# How it Works (Time-Depth Conversion)

In Insight, every location that needs to be converted will be converted individually based on the following steps. These apply to horizon points, volume traces or anything else that you want to convert between time and depth.

## Step 1: Retrieve a velocity trace for that location

• Based on the velocity model used for the conversion, Insight retrieves a velocity trace for that location. If there is no velocity trace at the location, Lagrangian interpolation method is used to produce one from the surrounding data.
• If there is insufficient surrounding data (due to a hole or being past the edge, etc), then no velocity trace will be produced. There will be no extrapolation done in the background. However, you can extrapolate the velocity or fill the holes with the Volume Interpolation/Extrapolation process.

Note: Insight honours every node in the velocity, allowing you to be as precise as you want. The standard practice in DUG's service division is to use a velocity sampled at around 100m x 100m x 24ms/20m unless there is a strong reason for more density. If you want to downsample, use the Velocity Conversion process to do the vertical resampling and export the converted volume onto a sparser IL/CL grid. Do NOT use the volume export to downsample. The Velocity Conversion process follows a special process to ensure that the output velocity is equivalent to the input. A naïve downsampling that is not velocity-aware will not produce an equivalent model. This is why you must never use other processes (such as Volume Resampling or a simple export) to resample a velocity model.

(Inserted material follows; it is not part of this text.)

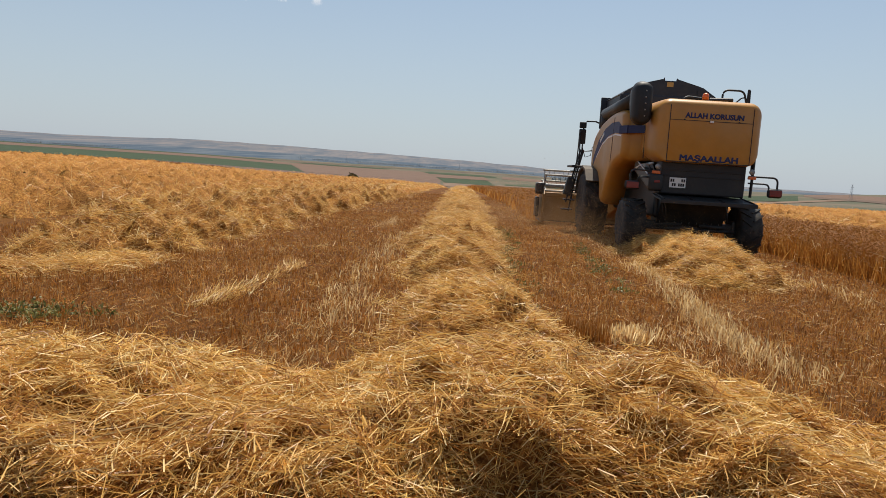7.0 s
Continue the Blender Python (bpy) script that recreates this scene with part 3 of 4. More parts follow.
def joined(bm, made):
    if bm is None:
        return made
    me = bpy.data.meshes.new("piece")
    made.to_mesh(me)
    made.free()
    bm.from_mesh(me)
    bpy.data.meshes.remove(me)
    return bm


def tube(points, r, segs=10, bm=None):
    """A round bar along a path."""
    made = bmesh.new()
    pts = [Vector(p) for p in points]
    rings = []
    for i, p in enumerate(pts):
        d = (pts[min(i + 1, len(pts) - 1)] - pts[max(i - 1, 0)]).normalized()
        a = d.cross(Vector((0, 0, 1)) if abs(d.z) < 0.95 else Vector((1, 0, 0))).normalized()
        b = d.cross(a)
        rings.append([made.verts.new(p + (a * math.cos(2 * math.pi * k / segs) + b * math.sin(2 * math.pi * k / segs)) * r) for k in range(segs)])
    for u, v in zip(rings, rings[1:]):
        for k in range(segs):
            made.faces.new((u[k], u[(k + 1) % segs], v[(k + 1) % segs], v[k]))
    made.faces.new(rings[0])
    made.faces.new(rings[-1][::-1])
    return joined(bm, made)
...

## Step 2: Convert velocity trace from interval, RMS, average, etc, to time/depth pairs

Based on the type of velocity, Insight converts the velocity trace to time/depth pairs. Depth values are calculated from time according to the velocity type:

• Average velocity
• Z =Velocity * TWT/2
• Interval velocity
• Z = 0
• Z =(Velocity * Sample Interval/2) + (previous depth)
• RMS velocity
• Dix Formula, to convert to Interval, with constraints on the interval result, then
• Z = Interval, as above.

Once the Time-Depth relationship is determined, linear interpolation is used to find intermediate values.

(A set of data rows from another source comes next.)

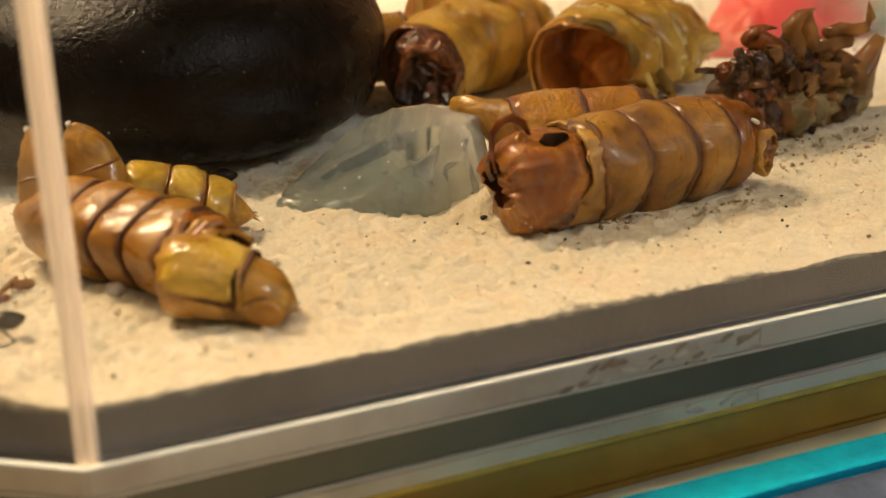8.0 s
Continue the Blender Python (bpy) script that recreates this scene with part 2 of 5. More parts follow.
def glow_through(name, colour, clear=True):
    """Thin cloudy plastic that lets light from behind through."""
    m, t, p, co = material(name)
    p.inputs["Base Color"].default_value, p.inputs["Roughness"].default_value = (*colour, 1), 0.25
    st = t.nodes.new("ShaderNodeMapping")
    st.inputs["Scale"].default_value = (1, 1, 0.02)
    t.links.new(co, st.inputs["Vector"])
    streak = noise_node(t, st.outputs[0], 2500, 3, 0.6)
    c = ramp(t, streak, [(0.3, tuple(v * 0.7 for v in colour)), (0.7, colour)])
    t.links.new(c, p.inputs["Base Color"])
    tr = t.nodes.new("ShaderNodeBsdfTranslucent")
    t.links.new(c, tr.inputs[0])
    cl = t.nodes.new("ShaderNodeBsdfTransparent")
    mx, my = t.nodes.new("ShaderNodeMixShader"), t.nodes.new("ShaderNodeMixShader")
    mx.inputs[0].default_value = 0.6
    t.links.new(p.outputs[0], mx.inputs[1])
    t.links.new(tr.outputs[0], mx.inputs[2])
    if clear:
        t.links.new(ramp(t, streak, [(0.35, (0.45,) * 3), (0.65, (0.1,) * 3)]), my.inputs[0])
    else:
        my.inputs[0].default_value = 0.0
    t.links.new(mx.outputs[0], my.inputs[1])
    t.links.new(cl.outputs[0], my.inputs[2])
    t.links.new(my.outputs[0], t.nodes["Material Output"].inputs[0])
    return m


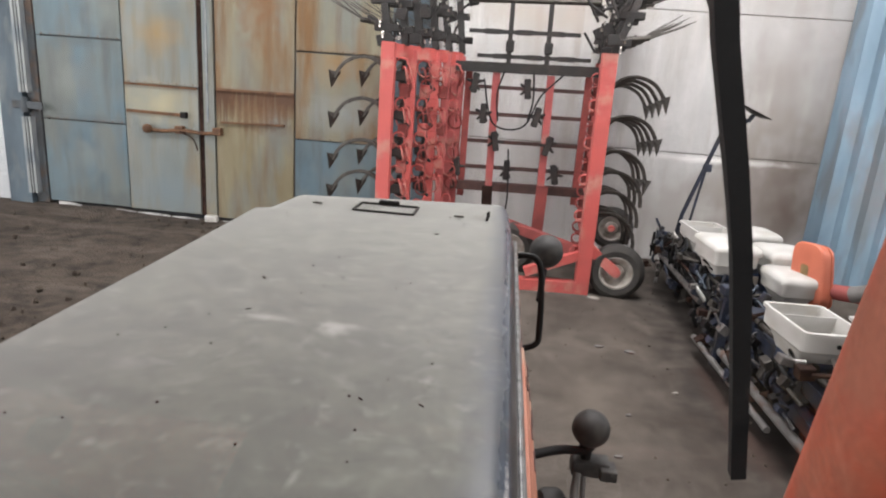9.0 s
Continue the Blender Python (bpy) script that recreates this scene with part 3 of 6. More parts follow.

## Step 3: Use time/depth pairs to build a function that will convert any time value to its equivalent depth, or vice-versa

Any value above the seismic reference datum (0 TWT) or below the bottom of the velocity trace is not converted. Insight does not extrapolate.

## Step 4: Convert time-depth based on type of data

• For data with point sources like a horizon, polygon or fault picks, the single point of interest is converted and drawn at the appropriate location on the screen. Next, Insight returns to step 1 for the subsequent point.
• For volumes, regardless of whether or not they are being time/depth converted, these are interpolated onto the screen at the display resolution. This is an important detail because it means that data is not put through a lossy vertical resampling process. The time/depth conversion is exact to the limit of your screen resolution. Hence, as you zoom in closer, it will interpolate the converted data at ever increasing levels of detail. In contrast, if you export the volume, it must be actually resampled onto the requested export sample interval.